#103 "Volatile Woman" (2004)

Zu Beginn des neuen Millenniums sah man im japanischen Kino eine Riege junger Filmemacher, die mit kontroversen Werken auf sich aufmerksam machte. Regisseure wie Akihiko Shiota ("Harmful Insect" 2001), Ryuichi Hiroki ("Vibrator" 2003) oder Tatsushi Omori ("Whispering of the Gods" 2005) fanden neue künstlerische Ausdrucksweisen. Sex und Gewalt waren die Themen, der gezeigten Coming-of-Age Geschichten, die mit ihrem Nihilismus den Nerv der Zeit trafen.

Kazuyoshi Kumakiri ist ein weiterer Vertreter dieser Strömung. "Volatile Woman" aus dem Jahr 2004 ist ein kurzer Einblick in sein Können und erzählt in knappen 80 Minuten die Geschichte des Bankräubers Sawada, der bei der verwitweten Tankstellenbetreiberin Etsuko untertaucht.

Das Drama ist Teil der Low-Budget Reihe "Love and Eros" bestehend aus sechs Beiträgen, die als Hommage an die Erotikfilme des Studio Nikkatsu angelegt sind. Kumakiri bezieht sich mit dem Namen "Volatile Woman" auf den Regisseur Kumashiro Tatsumi, dessen Produktionen alle das Wort "Women" im Titel beinhalteten. Dabei präsentiert er keinen Porno im klassischen Sinne, sondern vielmehr eine untypische Liebesgeschichte.

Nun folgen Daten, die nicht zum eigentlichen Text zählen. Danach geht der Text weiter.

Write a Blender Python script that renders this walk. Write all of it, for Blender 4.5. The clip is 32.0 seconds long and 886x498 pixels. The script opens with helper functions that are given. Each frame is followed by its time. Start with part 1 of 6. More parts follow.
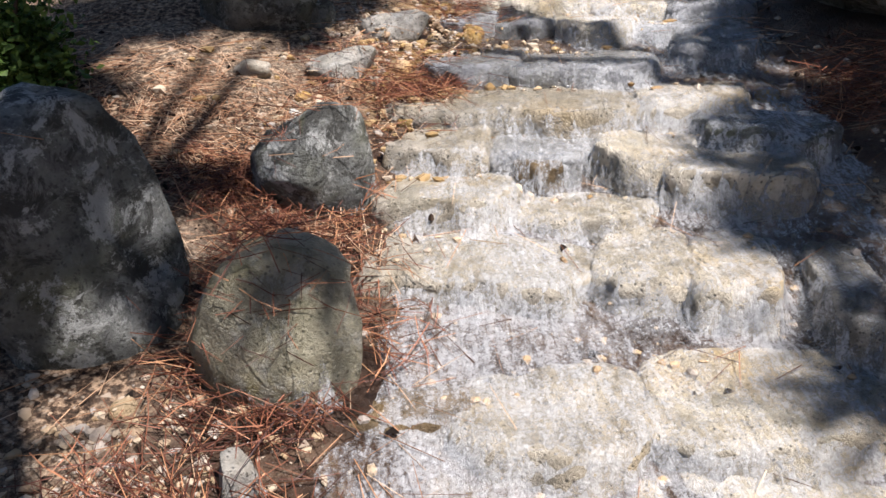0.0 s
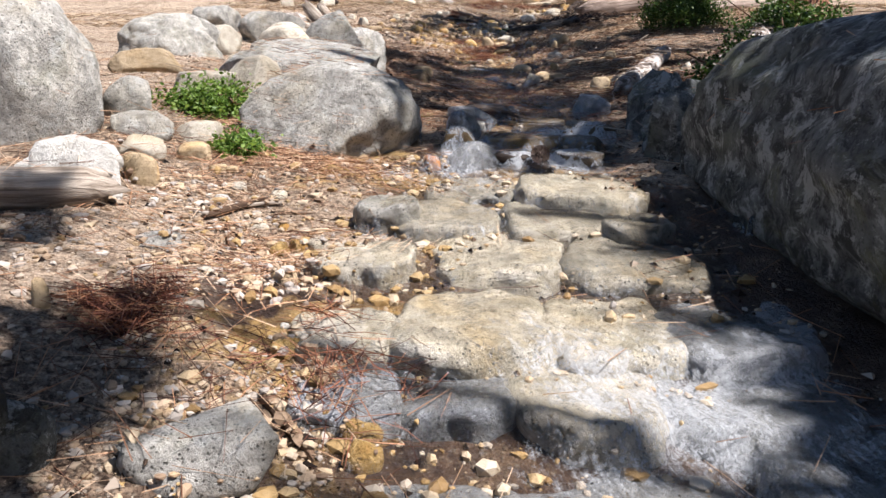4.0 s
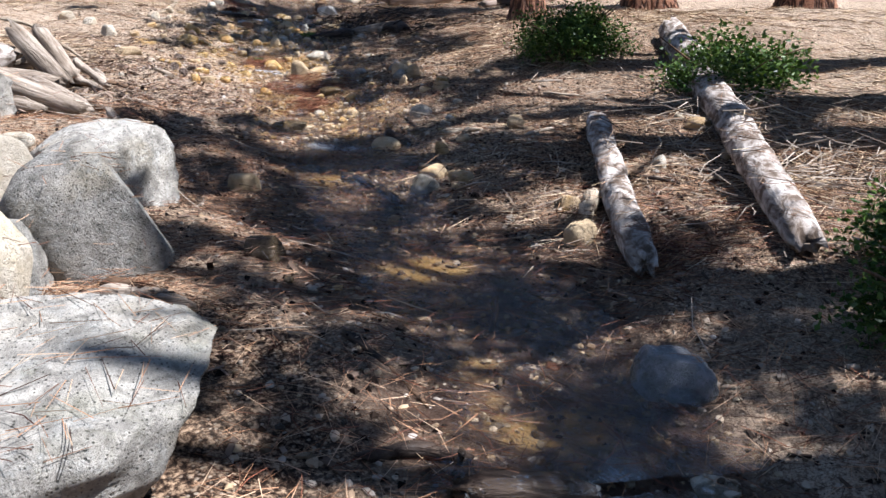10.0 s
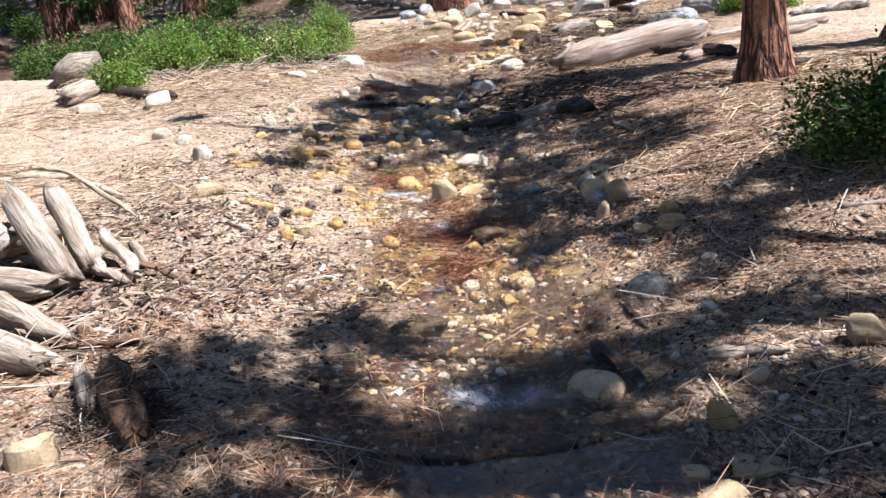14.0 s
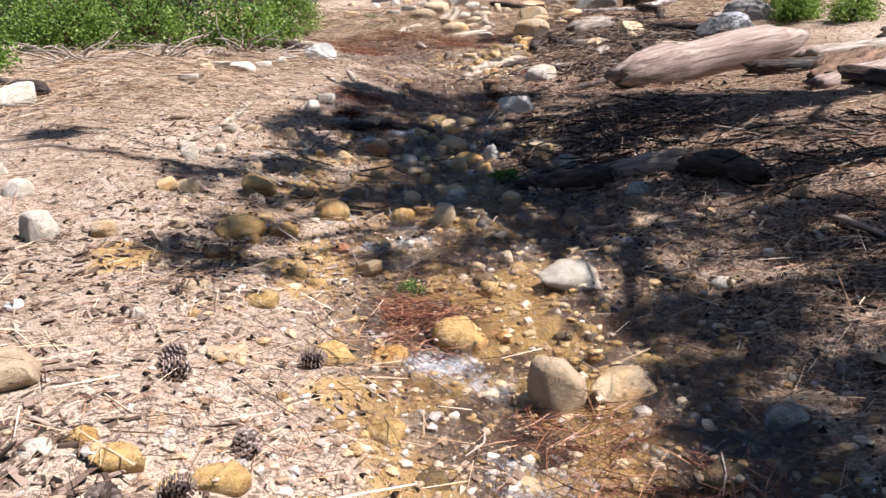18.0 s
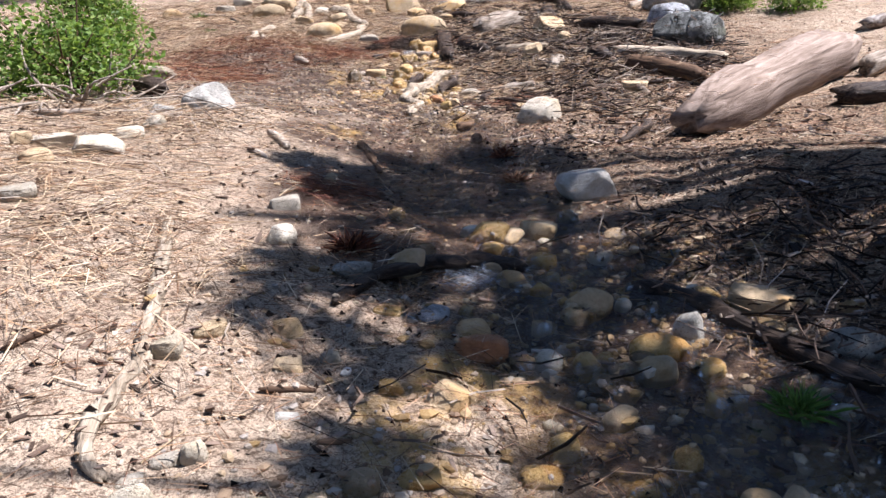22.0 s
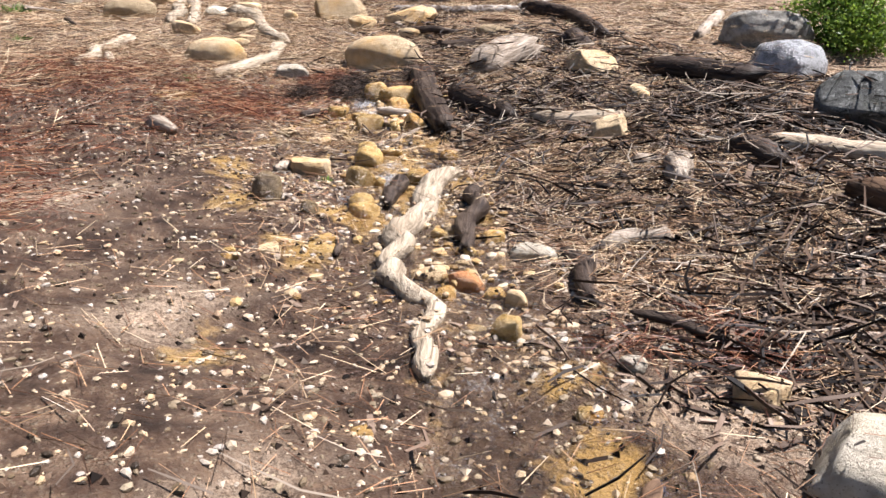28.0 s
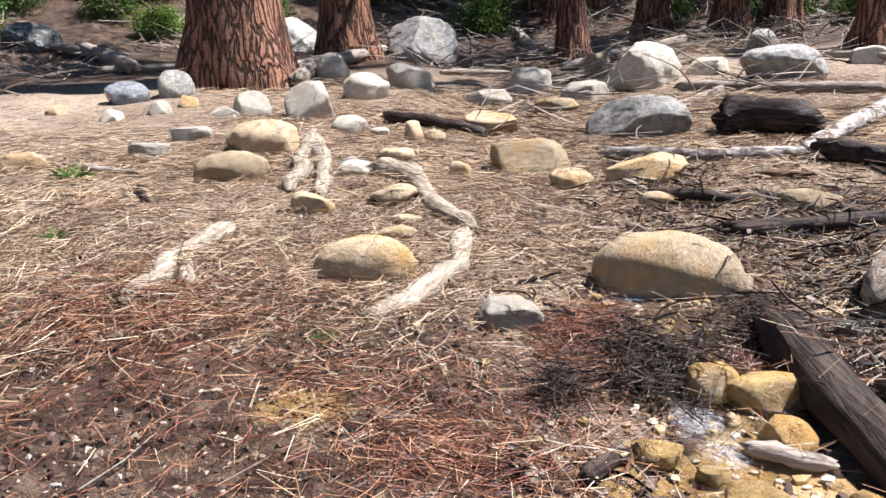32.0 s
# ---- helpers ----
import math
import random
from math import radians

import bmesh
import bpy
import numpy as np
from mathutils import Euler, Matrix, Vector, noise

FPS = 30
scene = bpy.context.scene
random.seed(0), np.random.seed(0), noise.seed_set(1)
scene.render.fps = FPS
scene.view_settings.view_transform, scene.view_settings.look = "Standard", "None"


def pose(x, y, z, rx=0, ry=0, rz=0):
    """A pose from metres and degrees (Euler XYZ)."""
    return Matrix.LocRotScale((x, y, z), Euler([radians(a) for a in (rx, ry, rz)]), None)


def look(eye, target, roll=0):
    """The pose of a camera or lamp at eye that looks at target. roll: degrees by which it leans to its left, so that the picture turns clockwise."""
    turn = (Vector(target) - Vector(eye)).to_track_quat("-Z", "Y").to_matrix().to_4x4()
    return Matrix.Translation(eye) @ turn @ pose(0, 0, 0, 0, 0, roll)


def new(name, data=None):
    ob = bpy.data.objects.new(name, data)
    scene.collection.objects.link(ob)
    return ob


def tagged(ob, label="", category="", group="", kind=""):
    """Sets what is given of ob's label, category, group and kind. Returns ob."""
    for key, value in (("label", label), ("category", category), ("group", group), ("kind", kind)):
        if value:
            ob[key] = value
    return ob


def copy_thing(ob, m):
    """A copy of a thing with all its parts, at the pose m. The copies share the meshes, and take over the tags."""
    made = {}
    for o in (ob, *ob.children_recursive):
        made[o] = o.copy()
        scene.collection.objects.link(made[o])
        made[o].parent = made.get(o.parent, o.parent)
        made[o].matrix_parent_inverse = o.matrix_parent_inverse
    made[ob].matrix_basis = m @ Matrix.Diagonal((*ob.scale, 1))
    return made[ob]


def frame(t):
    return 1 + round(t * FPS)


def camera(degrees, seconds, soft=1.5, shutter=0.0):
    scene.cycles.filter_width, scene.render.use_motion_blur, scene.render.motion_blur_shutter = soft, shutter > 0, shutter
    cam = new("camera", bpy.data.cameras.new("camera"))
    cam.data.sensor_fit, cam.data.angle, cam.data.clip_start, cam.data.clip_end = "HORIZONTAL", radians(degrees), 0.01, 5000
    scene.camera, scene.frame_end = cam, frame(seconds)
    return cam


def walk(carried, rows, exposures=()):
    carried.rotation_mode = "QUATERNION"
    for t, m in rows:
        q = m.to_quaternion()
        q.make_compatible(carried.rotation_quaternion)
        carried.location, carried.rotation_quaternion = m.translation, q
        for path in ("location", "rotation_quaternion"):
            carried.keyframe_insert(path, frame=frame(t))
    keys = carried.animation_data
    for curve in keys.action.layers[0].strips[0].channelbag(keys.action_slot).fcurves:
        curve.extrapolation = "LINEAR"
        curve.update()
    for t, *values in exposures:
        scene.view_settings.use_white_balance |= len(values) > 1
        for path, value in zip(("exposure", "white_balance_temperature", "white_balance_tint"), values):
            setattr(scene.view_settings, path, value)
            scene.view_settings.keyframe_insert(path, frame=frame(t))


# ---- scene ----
cam = camera(58.8, 32.0)
# the creek climbs about two degrees along the walk
UPHILL = Matrix.Rotation(radians(2.0), 4, Vector((0.898, -0.44, 0.0)))
PATH = [
    (0, (0.03, 0.164, 1.461), (0.044, 1.981, 0.625), -5.0),
    (0.5, (-0.003, 0.548, 1.433), (0.057, 2.374, 0.618), -6.4),
    (1, (-0.065, 0.818, 1.47), (0.161, 2.646, 0.692), -5.7),
    (1.5, (-0.257, 1.103, 1.585), (0.317, 2.85, 0.798), -2.9),
    (2, (-0.238, 1.297, 1.567), (0.47, 3.015, 0.828), 0.1),
    (2.5, (-0.153, 1.543, 1.711), (0.495, 3.331, 1.094), 0.9),
    (3, (-0.101, 1.719, 1.76), (0.548, 3.514, 1.164), -1.5),
    (3.5, (-0.147, 2.062, 1.852), (0.501, 3.851, 1.235), -1.9),
    (4, (-0.079, 2.377, 1.83), (0.576, 4.154, 1.185), -1.0),
    (4.5, (0.062, 2.785, 1.893), (0.709, 4.565, 1.251), 1.8),
    (6.5, (0.266, 3.569, 2.209), (1.137, 5.063, 1.204), 1.3),
    (7, (0.298, 3.717, 2.192), (1.148, 5.174, 1.118), 1.1),
    (7.5, (0.29, 4.077, 2.302), (1.151, 5.555, 1.265), 0.8),
    (8, (0.385, 4.379, 2.311), (1.286, 5.908, 1.389), -1.7),
    (8.5, (0.613, 4.967, 2.245), (1.517, 6.486, 1.311), -3.3),
    (9, (0.671, 5.371, 2.339), (1.559, 6.982, 1.555), -3.4),
    (9.5, (0.67, 5.797, 2.438), (1.688, 7.336, 1.666), 0.0),
    (10, (0.841, 6.113, 2.417), (1.981, 7.572, 1.659), 0.8),
    (10.5, (1.018, 6.556, 2.465), (2.115, 8.048, 1.708), -0.8),
    (11, (1.108, 7.031, 2.476), (2.187, 8.52, 1.689), -2.3),
    (11.5, (1.325, 7.355, 2.471), (2.426, 8.829, 1.687), -3.5),
    (12, (1.562, 7.601, 2.495), (2.594, 9.127, 1.717), -4.6),
    (12.5, (1.816, 7.887, 2.445), (2.737, 9.494, 1.692), -5.3),
    (13, (2.073, 8.234, 2.511), (2.931, 9.879, 1.764), -6.0),
    (13.5, (2.36, 8.572, 2.422), (3.188, 10.257, 1.733), -6.0),
    (14, (2.552, 8.897, 2.412), (3.352, 10.619, 1.784), -6.7),
    (14.5, (2.581, 9.273, 2.4), (3.363, 10.994, 1.747), -6.9),
    (16.5, (3.386, 11.19, 2.278), (4.113, 12.95, 1.665), -5.9),
    (17, (3.511, 11.511, 2.294), (4.253, 13.258, 1.665), -7.3),
    (17.5, (3.551, 12.032, 2.309), (4.359, 13.744, 1.666), -4.5),
    (18, (3.667, 12.488, 2.25), (4.586, 14.136, 1.589), -2.3),
    (18.5, (3.841, 12.956, 2.27), (4.841, 14.531, 1.55), -0.9),
    (19, (3.853, 13.493, 2.209), (4.938, 14.969, 1.406), -0.6),
    (19.5, (3.866, 13.951, 2.319), (5.088, 15.274, 1.45), 0.8),
    (20, (3.88, 14.491, 2.331), (5.138, 15.8, 1.492), 0.9),
    (20.5, (3.892, 14.935, 2.378), (5.177, 16.282, 1.649), -0.4),
    (21, (3.91, 15.365, 2.502), (5.213, 16.692, 1.766), -2.7),
    (21.5, (4.059, 15.779, 2.428), (5.364, 17.108, 1.699), -5.0),
    (22, (4.22, 16.214, 2.46), (5.519, 17.546, 1.727), -3.0),
    (22.5, (4.372, 16.524, 2.498), (5.721, 17.798, 1.751), -2.2),
    (23, (4.737, 16.858, 2.397), (6.083, 18.141, 1.661), -2.2),
    (23.5, (5.089, 17.227, 2.347), (6.423, 18.562, 1.685), -3.3),
    (24, (5.349, 17.533, 2.411), (6.691, 18.859, 1.745), -2.5),
    (24.5, (5.648, 17.85, 2.337), (6.983, 19.191, 1.688), -2.3),
    (25, (5.879, 18.183, 2.367), (7.17, 19.57, 1.729), -3.9),
    (25.5, (6.053, 18.627, 2.426), (7.331, 20.027, 1.789), -2.6),
    (27.5, (7.127, 19.94, 2.381), (8.562, 21.11, 1.624), 0.3),
    (28, (7.482, 20.252, 2.355), (8.927, 21.403, 1.589), 0.9),
    (28.5, (7.842, 20.617, 2.315), (9.304, 21.78, 1.599), 1.0),
    (29, (8.149, 21.046, 2.393), (9.637, 22.185, 1.696), 1.0),
    (29.5, (8.427, 21.497, 2.337), (9.922, 22.615, 1.619), 1.6),
    (30, (8.696, 21.998, 2.296), (10.123, 23.195, 1.569), 1.3),
    (30.5, (8.956, 22.407, 2.348), (10.379, 23.599, 1.605), 1.2),
    (31, (9.254, 22.827, 2.379), (10.636, 24.147, 1.789), -1.4),
    (31.5, (9.424, 23.17, 2.368), (10.768, 24.556, 1.844), -2.1),
    (32, (9.566, 23.519, 2.409), (10.902, 24.906, 1.868), -1.3),
]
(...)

Die anfänglichen Wirren rund um die Home Invasion des Bankräubers erinnern stark an Koji Wakamatsu, der passenderweise einen Gastauftritt im Kumakiris "Green Mind, Metal Bats" (2006) hat. Die wechselhafte Beziehung zwischen der Witwe und dem nervösen Sawada rangiert von Gewalt bis hin zu Abhängigkeit. Dabei schlüpft der junge Mann zunehmend in die Rolle ihres verstorbenen Ehemanns. Bereits in "Hole in the Sky" (2001) und "Antenna" (2004) spielte der Regisseur mit diesem Hitchcock-Doppelgänger Motiv und greift auch hier darauf zurück.


Kinematographisch weniger ansprechend als die beiden Vorgängerfilme, findet die Handlung größtenteils im Haus statt. Das Gefühl der Isolation, typisch für Kumakiri, kommt dadurch leider nicht so stark zur Geltung, da die Figuren nicht in der Leere der Außenwelt zu sehen sind. Die wenigen Outdoor-Szenen sind dafür aber hervorragend inszeniert.

Überraschend ist die Leistung von Amateurschauspielerin Mai Hoshiko, die in "Volatile Woman" ihre erste und einzige Leinwandbesetzung hat. Ihre Erscheinung drückt den kühlen, emotionslosen Charakter sehr treffend aus und übertrumpft die eher schwache Darbietung von Shunsuke Sawada. Hoshikos Rolle zeigt am deutlichsten die Folgen von Einsamkeit und die Auswirkungen, den dieses scheinbare Unglück auf ihr Leben hat, welches sie letztendlich befreit. Denn der Bankräuber gibt ihr wieder Lebensmut und gemeinsam finden sie ihr Glück a la Bonny und Clyde.

Der ehemalige Schüler von Sadao Nakajima ("Memoir of Japanese Assassins" 1969) legt mit "Volatile Woman" ein solides Zwischenstück seiner Filmographie vor. Im Gegensatz zum brutalen Erstlingswerk "Kichiku" (1997) taucht Kumakiri tiefer ein in menschliche Beziehungen und zeichnet ein starkes Frauenbild in ländlicher Umgebung. Weniger experimentierfreudig als bei anderen Produktionen, aber dennoch mit poetischem Charme und erstaunlicher Charakterentwicklung, vermittelt der Regisseur eine für ihn ungewohnt lebensbejahende Botschaft.